Business investment will likely remain weak in 2016 and be “a drag on growth given the further decline in commodity prices in recent months, continued uncertainty regarding the global economy and the increase in the cost of capital goods coming from the sharp CAD depreciation,” he said.
Economic sluggishness and fiscal uncertainty has increased the likelihood of a BOC rate cut, St. Arnaud said.
“Moreover, after almost two months in power, the announcement of the size and details of the fiscal stimulus by the new federal government are still being awaited and one could start to wonder if the economy can wait the months it will need for the impact to be felt,” he said.
“The longer the announcement of fiscal stimulus is delayed, the more likely the BOC will cut rates to provide a buffer, even though fiscal policy would be much more effective at stimulating the economy than monetary policy,” St. Arnaud said.
While Nomura’s forecast is that Canadian rates will likely remain unchanged in 2016, they put “the probability of a rate cut in the first half of 2016 at around 40%,” he added.
Friday morning, both U.S. non-farm payroll data, with MNI’s median of 205,000, and Canadian jobs data, with Bloomberg’s estimate of +10,000, for December will be released. The U.S. unemployment rate is seen unchanged at 5.0%, with Canada’s jobless rate unchanged at 7.1%.
“Canadian jobs tend to be volatile as seen by last month’s print of -35.7 which was the lowest since 2009,” said Kiranpal Singh, analyst at CitiFX.

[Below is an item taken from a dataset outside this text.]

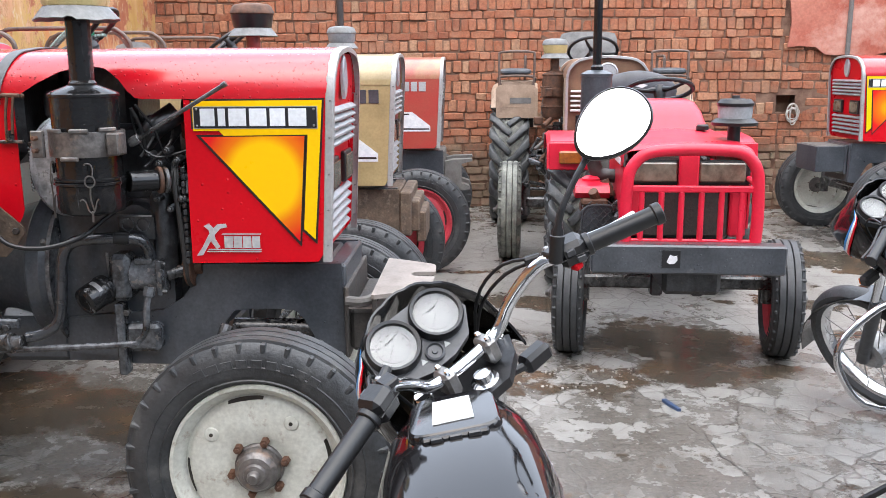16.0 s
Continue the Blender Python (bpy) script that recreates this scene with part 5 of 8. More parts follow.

A solid reading on the Canadian jobs front “would unquestionably” take some stress off of the loonie, he said.
On Thursday’s speech, CitiFX looked for Governor Poloz “to reiterate the weakness in the Canadian economy with Q4 growth being softer than Q3, which is in line with BoC expectations.”
“Last year the BOC surprised the market by cutting rates in January; as the BOC reconvenes on January 20th, Poloz’s speech should be monitored for any indication,” Singh said.
What ever happens on Canada’s economic front will depend on the trajectory of oil prices, which show no sign of firming, despite market expectations for a rebound in the second half of 2016.
NYMEX February light sweet crude oil futures were trading down $0.50 at $36.26 per barrel Tuesday, on the low side of a $36.05 to $37.10 range.
Last year, West Texas Intermediate traded in a range of $33.98, seen December 21 to $62.68, seen May 6.
The front contract topped out at $38.39 Monday, the highest level seen since Dec. 9, driven by escalating Middle East tensions, but settled at $36.76.
Now today, WTI has taken out the Dec. 31 low at $36.22 which points to further downside.
“Petroleum markets are seeing renewed selling, with disappointment over the limited upside reaction to the tensions between Saudi Arabia and Iran reinforcing the dominant bearish sentiment,” said Tim Evans, energy futures specialist at Citi Futures and OTC Clearing.
Dollar strength is being attributed to oil market weakness, although FX traders will argue the contrary, i.e. that lower oil prices are behind the US dollar strength,” he said.
“One way or another, it’s a feedback loop that contributes to the weakness in oil,” Evans said.